►

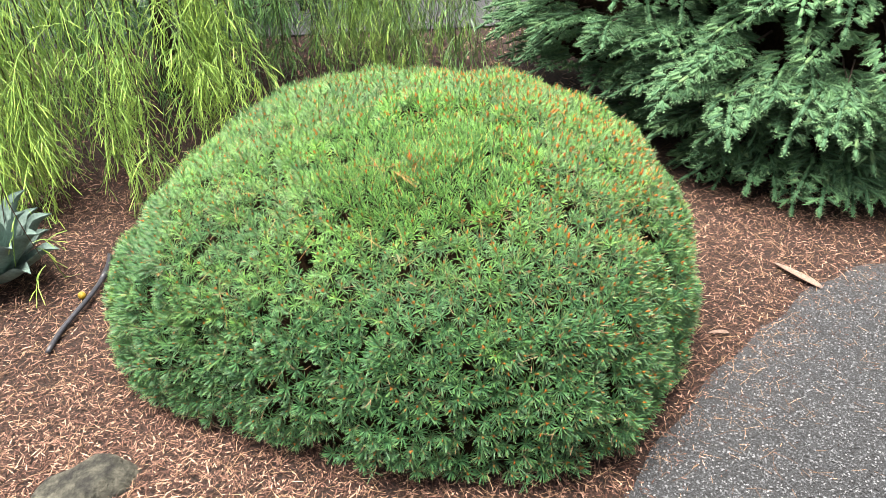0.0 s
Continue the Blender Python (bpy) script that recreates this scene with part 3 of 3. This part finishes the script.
BUNCH = "bunch of long dry tan needles hanging on the pine"
BUNCH_ENDS = ((-0.043, -0.284, 0.006), (-0.050, -0.294, 0.006), (-0.058, -0.292, 0.008), (-0.076, -0.268, 0.006), (-0.095, -0.312, 0.006))
bunch_top = over_pine(-0.113, -0.210, 0.006)
bunch = empty("dry_needle_bunch", bunch_top, BUNCH, "dry needles")
for ex, ey, up in BUNCH_ENDS:
    end = over_pine(ex, ey, up) - bunch_top
    p = straw([[0, 0, 0], end / 2 + [0, 0, 0.005], end], 0.0011)
    child("needle", mesh_from("needle", p[0], p[1], STRAW), bunch)
LOOSE = "long dry tan needle caught on the green pine"
loose = [((-0.146, -0.196), (-0.113, -0.190), (-0.090, -0.179)), ((-0.120, -0.191), (-0.100, -0.187), (-0.084, -0.183)),
         ((0.016, -0.036), (0.030, -0.018), (0.046, 0.004)), ((-0.178, -0.160), (-0.160, -0.150), (-0.140, -0.145)), ((-0.168, -0.134), (-0.150, -0.168), (-0.140, -0.242)), ((0.19, -0.184), (0.215, -0.19), (0.23, -0.212)), ((-0.276, -0.166), (-0.25, -0.19), (-0.213, -0.207)), ((-0.18, -0.18), (-0.205, -0.20), (-0.22, -0.24)), ((-0.20, -0.165), (-0.17, -0.17), (-0.13, -0.185))]
for i in range(56):
    x, y = rng.uniform(-0.65, 0.55), rng.uniform(-0.52, 0.30)
    if math.hypot(x + 0.045, y + 0.18) < 0.16:
        continue
    ang, long = rng.uniform(0, 6.28), rng.uniform(0.035, 0.075)
    loose.append(((x, y), (x + long / 2 * math.cos(ang) + rng.normal(0, 0.006), y + long / 2 * math.sin(ang)), (x + long * math.cos(ang), y + long * math.sin(ang))))
for shift in (0.0, 0.0011):  # the pair that lies across the crest
    line = [(-0.022, -0.178 - shift, 0.7305), (-0.039 - shift, -0.1930, 0.7305), (-0.0545, -0.231 - shift, 0.7145)]
    thing("dry_needle", straw(line, 0.0012), STRAW, "long dry reddish-tan needle lying across the pine's crest", "dry needle", "dry needles on the pine")
for line in loose:
    up = 0.003
    thing("dry_needle", straw([over_pine(*q, up + rng.uniform(-0.002, 0.005)) for q in line], 0.0012), STRAW, LOOSE, "dry needle", "dry needles on the pine")
f0, f1 = over_pine(0.062, -0.184, 0.014), over_pine(0.063, -0.206, 0.010)
flake_line = arc([f0, (f0 + f1) / 2 + [0.002, 0, 0.003], f1], 7)
w = np.array([0.0010, 0.0022, 0.0025, 0.0022, 0.0016, 0.0012, 0.0005])
fl = np.concatenate([flake_line + np.outer(w, [0.7, 0.1, 0.1]), flake_line - np.outer(w, [0.7, 0.1, 0.1]), flake_line + [0, 0, 0.0006] + np.outer(w, [0.5, 0.1, 0.1]), flake_line + [0, 0, 0.0006] - np.outer(w, [0.5, 0.1, 0.1])])
ft = []
for i in range(6):
    for p, q in ((0, 7), (14, 21), (0, 14), (7, 21)):
        ft += [(p + i, q + i, q + i + 1), (p + i, q + i + 1, p + i + 1)]
thing("bark_flake", (fl, np.array(ft)), RESIN, "pale papery bark flake lodged in the pine needles", "flake")


# ---- spruces ----
def spruce_shoot(a, b, per_cm, r, long=0.0165):
    """Needles of one shoot from a to b: combed to both sides, with a ridge on top."""
    a, b = np.asarray(a, float), np.asarray(b, float)
    way = unit(b - a)
    k = max(5, int(np.linalg.norm(b - a) * 100 * per_cm))
    s = (np.arange(k) + 0.5) / k
    side = unit(np.cross(way, [0, 0, 1.0]))
    over = np.cross(side, way)
    ang = np.radians(r.choice([0, 180, 25, 155, 50, 130, 75, 105, 90, 200, 340], k) + r.normal(0, 12, k))
    out = side[None] * np.cos(ang)[:, None] + over[None] * np.sin(ang)[:, None]
    d = unit(out + way * (0.5 + 1.0 * s**5)[:, None])
    base = a + np.outer(s, b - a)
    L = long * r.uniform(0.85, 1.12, k) * (1 - 0.25 * s**4)
    w = unit(np.cross(d, over + r.normal(0, 0.3, (k, 3))))
    v = np.stack([base - w * 0.0010, base + w * 0.0010, base + d * L[:, None]], 1).reshape(-1, 3)
    needles = v, np.arange(3 * k).reshape(-1, 3), np.tile([0.0, 0.0, 1.0], k)
    ring = side[None] * np.cos([[0.5], [2.6], [4.7]]) + over[None] * np.sin([[0.5], [2.6], [4.7]])
    core = np.concatenate([a + ring * long * 0.34, a + (b - a) * 0.6 + ring * long * 0.46, (b + way * long * 0.35)[None]])
    core_t = np.array([(0, 1, 4), (0, 4, 3), (1, 2, 5), (1, 5, 4), (2, 0, 3), (2, 3, 5), (3, 4, 6), (4, 5, 6), (5, 3, 6)])
    return merge([needles, (core, core_t, np.zeros(7))])


def spray(r, long=0.36, per_cm=8.0):
    """A flat branch end along +x: a spine that arches over, with stubby brush-like shoots spread like fingers."""
    out, wood = [], []
    spine = arc([(0, 0, 0), (0.5 * long, r.normal(0, 0.015), 0.014), (long, r.normal(0, 0.02), -0.025)], 9)
    wood.append(tube(spine[::2], np.linspace(0.004, 0.0012, 5), 3))
    for i in range(4, 8):
        out.append(spruce_shoot(spine[i], spine[i + 1], per_cm, r))
    out.append(spruce_shoot(spine[-1], spine[-1] + (spine[-1] - spine[-2]) * 0.9, per_cm, r))
    for i in range(2, 8):
        for sgn in (-1, 1):
            ln = np.interp(i, [2, 4, 7], [0.125, 0.125, 0.06]) * r.uniform(0.85, 1.15)
            d = unit(np.array([0.8, sgn * r.uniform(0.6, 0.9), r.uniform(-0.15, 0.10)]))
            a = spine[i] + (spine[i - 1] - spine[i]) * r.uniform(0, 0.6)
            b = a + d * ln + [0, 0, -0.010]
            out.append(spruce_shoot(a + (b - a) * 0.3, b, per_cm, r))
            for f, s2 in ((0.35, -sgn), (0.6, sgn))[: 1 + int(ln > 0.09)]:
                q = a + (b - a) * f
                dd = unit(d + np.array([0, 0, r.uniform(-0.25, 0.05)]) + s2 * r.uniform(0.6, 0.85) * unit(np.cross(d, [0, 0, 1.0])))
                out.append(spruce_shoot(q, q + dd * ln * r.uniform(0.42, 0.58), per_cm, r))
    return merge(out), merge(wood)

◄

Search the listing for the string "that". Copy each line where it turns up.

Continue the Blender Python (bpy) script that recreates this scene with part 3 of 3. This part finishes the script.
for shift in (0.0, 0.0011):  # the pair that lies across the crest
    """A flat branch end along +x: a spine that arches over, with stubby brush-like shoots spread like fingers."""